Nature and nurture, I owe them both to you. Thank you. I could not have asked for better parents.

Ma, as I call my mom, is the most talented person, I have ever met. When I was a kid, I thought that there was nothing that she could not do. She could cook anything, she could make anything better ( from people, to stray animals and birds to dying plants…), she could make anything-- dresses, projects, anything… and she never gave up. New dresses appeared magically on the morning of the birthday, whole house was decorated, food for parties of humungous number of people was ready in our magical kitchen…. Most of this magic seemed to happen when we kids were in the land of nod. Thank you Ma, for all those sleepless nights you spent in making our wishes (many of them unspoken) come true.
Ma gave me some gifts I can never thank her enough for. The gift of reading. When I was a kid, she banned ‘popular fiction’ for me (I did read her M&B’s hiding in bathrooms and closets) but thanks to her I had read the classics before I was 15. She got me tons of books from her school library, and everywhere else she could...
The gift of music… we all love listening to music, she sings very well (one of her three masters degrees is in Music) and is one of the few people who, when given any string or a keyboard instrument can figure out how to play it. None of us can live without music … we went to music and dance classes when other kids were watching TV and playing. It was hard to come by these classes in the suburban town and required immense amount of planning and resourcefulness on her part to get us to these classes, but she did. We went there complaining, but today when I can recognize a raga or Indian instrument and tell my daughter about it, I am thankful to my Mom.
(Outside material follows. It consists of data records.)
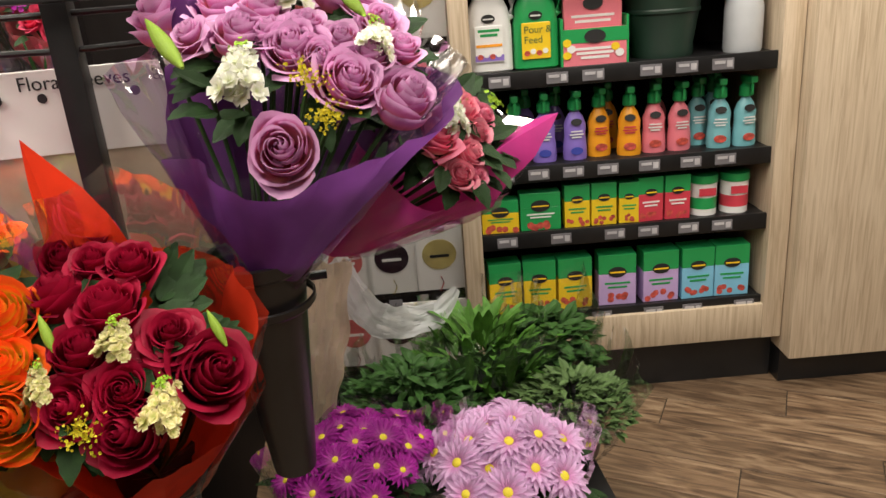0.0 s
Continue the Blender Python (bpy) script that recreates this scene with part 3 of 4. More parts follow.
def bucket_thing(x, y, rim, h=BUCKET_H, r=0.092, label="black plastic flower bucket standing on the case step"):
    e = thing("flower_bucket", label, "bucket", pose(x, y, rim - h), "black flower buckets")
    key = ("bucket", round(h, 3), r)
    if key not in MESHES:
        prof = [(0, 0.004), (r * 0.72, 0.0), (r * 0.74, 0.01), (r * 0.95, h - 0.02), (r * 1.02, h - 0.016), (r * 1.02, h), (r * 0.95, h), (r * 0.91, h - 0.02), (r * 0.7, 0.012), (0, 0.012)]
        MESHES[key] = to_mesh("bucket_body", lathe_bm(prof, 36), BLACK)
        MESHES[("rim",) + key] = to_mesh("rim", lathe_bm([(r * 0.97 + 0.006 * math.cos(a), h + 0.005 * math.sin(a)) for a in [k * math.pi / 4 for k in range(9)]], 36), BLACK)
    part("bucket_body", MESHES[key], None, e)
    part("rim", MESHES[("rim",) + key], None, e, "rolled black rim")
    return e


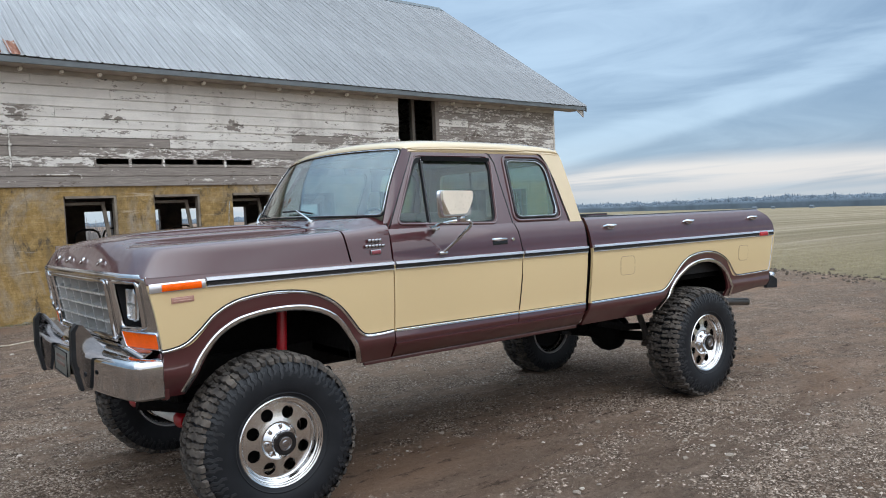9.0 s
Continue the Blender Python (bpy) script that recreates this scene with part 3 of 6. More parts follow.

Papa, on the other hand is the most disciplined, structured and hardworking person I have ever seen in my life. He can even now, put his finger on the exact file where the negatives from our 1982 Ooty trip are. Truly self made, my Dad came to this new town for a new job and rose thru the ranks to be where he is. He has a system for everything. I still add the way he taught me to some 26-27 years ago, using a mark for a carryover… and I can still add faster than most people around me :) . Growing up my favorite subjects were Maths and Physics and I remember picking up most his engineering books when I went to college ( his Reedhill still lives in my office bookshelf and I pick it up once in a while when I get sick of software :)). My dad loved his job and was very good at it. He is my yardstick for what hardworking and honest person who has not cheated anyone of his due should be. Someday, I hope to be like him.

Ma and Papa are very independent. If I might be so bold to add, perhaps the most independent people I have seen in their generation. They are both from widely divergent backgrounds, Ma from a very hardcore Bengali family and Papa’s parents were the Punjabi’s driven out of Pakistan at partition. Together, they built for us a home where there was tolerance, talent, hard-work and love. We celebrated all festivals from Christmas to Id. We read all kinds of books and listened to all kinds of music and ate all kinds of food. The only thing you were not allowed to do was ‘not be the best you could be’. We were told that we could be whatever we wanted to be, encouraged to make our own decisions and push the limits of the known world.

Thank you, Ma and Papa, for everything you are and everything you gave me. I know I have been vociferous about my complaints in the last 15 years :)

… this is just to tell you, I know and I appreciate everything you are and you have done.